INDIO, Calif. - The woman previously convicted in the death of a two-year-old continues to seek a new trial.
2-year-old Deetrick Brown died on January 16, 2003. Brown and her husband, Derrick, were first charged with murder in 2003, but a judge who presided over a preliminary hearing that October ruled there wasn't enough evidence to proceed to trial.
Prosecutors say Patricia Brown beat the child during the eight months he was in her care causing injuries that manifested themselves with a series of seizures leading up to his death at Loma Linda Children's Hospital about two months shy of his third birthday.

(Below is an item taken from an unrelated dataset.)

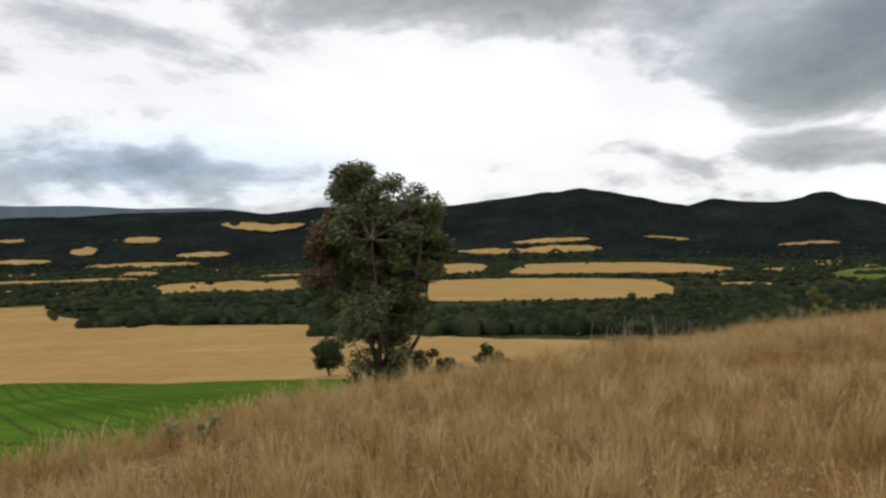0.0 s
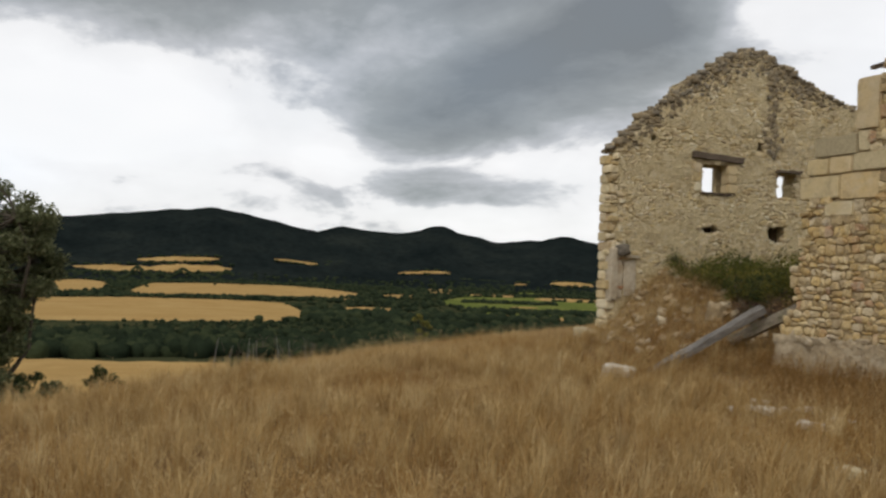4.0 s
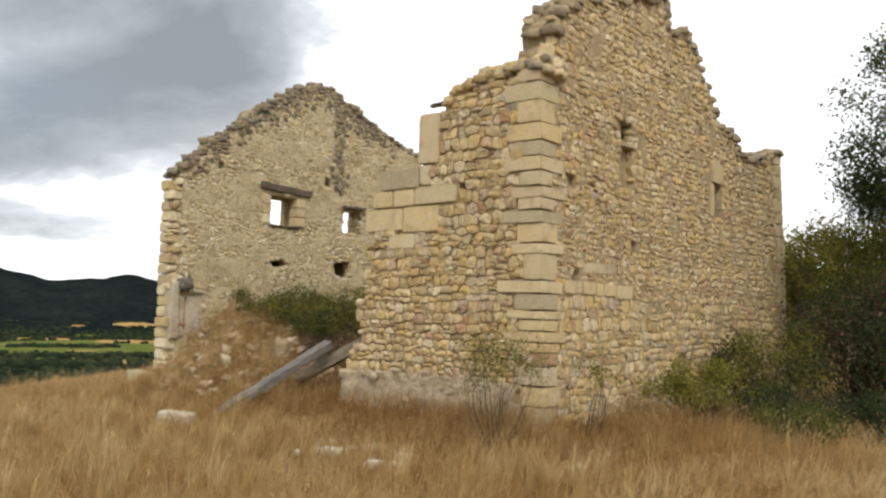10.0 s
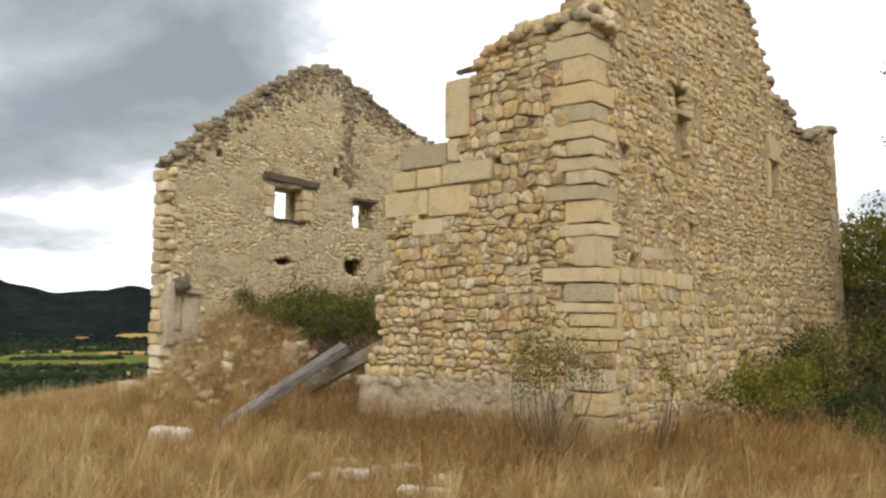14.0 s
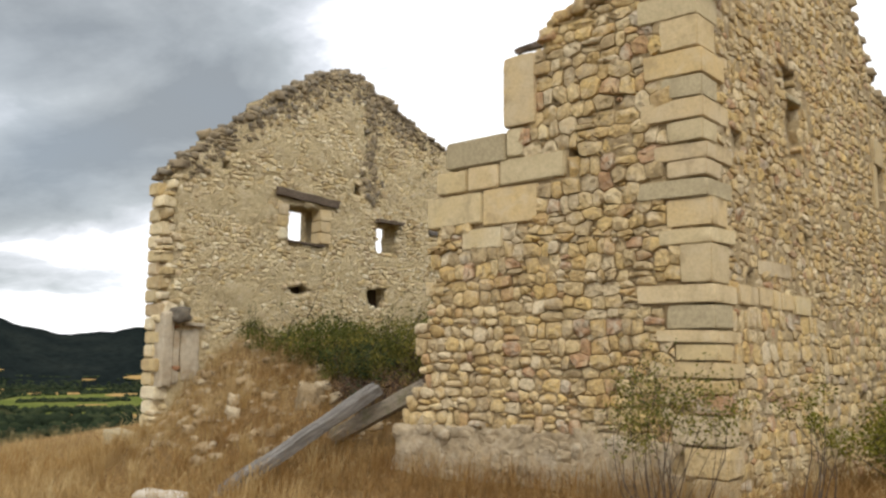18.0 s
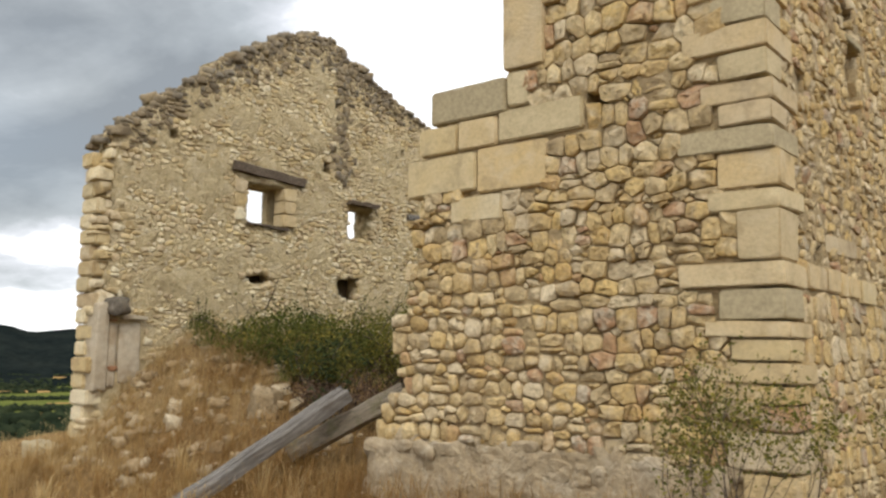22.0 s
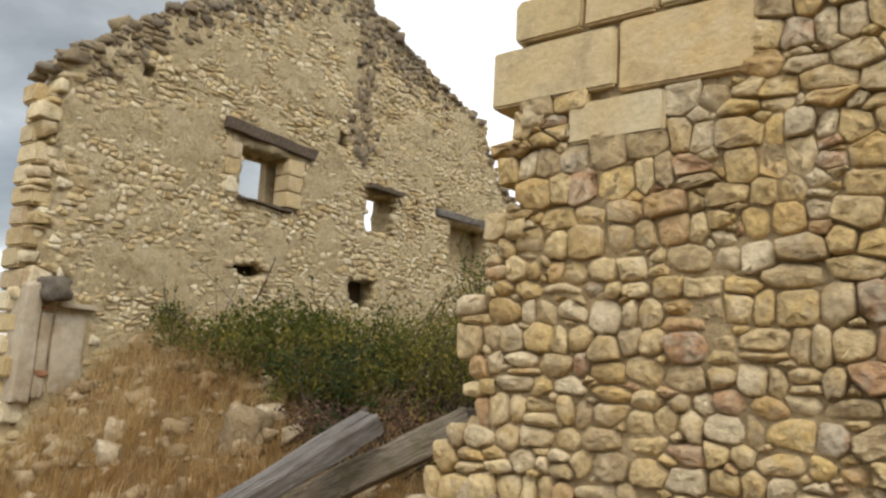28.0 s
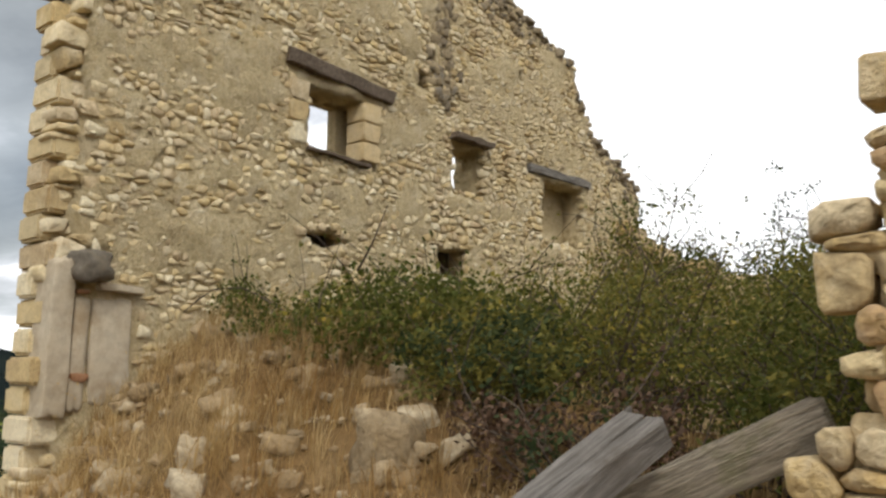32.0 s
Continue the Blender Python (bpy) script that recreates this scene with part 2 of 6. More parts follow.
M_CLOD = surface("earthy_rubble_clods", [(0.0, (0.24, 0.165, 0.085)), (0.4, (0.37, 0.27, 0.15)), (0.75, (0.47, 0.375, 0.24)), (1.0, (0.50, 0.42, 0.29))], 7, 0.9, 30, per="island", spread=0.3, stain=(0.24, 0.155, 0.07), stain_scale=3.0, fine=0.45)
M_MORTAR = surface("earth_mortar", [(0.0, (0.30, 0.214, 0.114)), (0.5, (0.40, 0.302, 0.163)), (1.0, (0.47, 0.370, 0.219))], 3.0, 0.9, 28, stain=(0.2, 0.146, 0.086), distance=0.04)
M_PLASTER = surface("old_lime_plaster", [(0.0, (0.42, 0.309, 0.156)), (0.3, (0.58, 0.456, 0.251)), (0.55, (0.69, 0.568, 0.340)), (0.75, (0.62, 0.480, 0.260)), (1.0, (0.78, 0.685, 0.482))], 12.0, 1.0, 44, stain=(0.44, 0.338, 0.193), stain_scale=2.0, wash=(0.74, 0.636, 0.440), wash_scale=3.0, fine=0.28, distance=0.06)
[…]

A decade later, the Riverside County District Attorney's Office and the Sheriff's department re-examined the case and submitted new evidence that resulted in the refiling of charges against the Browns. They were re-arrested on Jan. 16, 2013, 10 years to the day of the boy's death.
Paradise said no injuries were noted by physicians while the child was in foster care, nor did he suffer any abuse at the hands of his biological mother. Though Deetrick and his siblings were taken from his biological mother's home, it was because there was evidence she was abusing Deetrick's brother, not Deetrick, the prosecutor said.
Brown's family and attorneys maintain that Deetrick suffered from undiagnosed medical issues that could have contributed to his death.
Derrick Brown went from being a co-defendant to a bystander midway through the trial when a judge ruled on a defense motion arguing there was a lack of evidence to convict him.
Patricia Brown, 52, was convicted in August 2016 following a month-long trial. Her defense team wants a new trial citing her previous defense team did not adequately represent her.
The judge heard three hours of arguments Friday at the Larson Justice Center and still there's no decision.
The defense team and Brown's family maintains she didn't get a fair trial. The prosecution insists her conviction is correct and that her previous defense team represented her properly.
Arguments will resume sometime in March as both the defense and prosecution look for a date that works for both parties.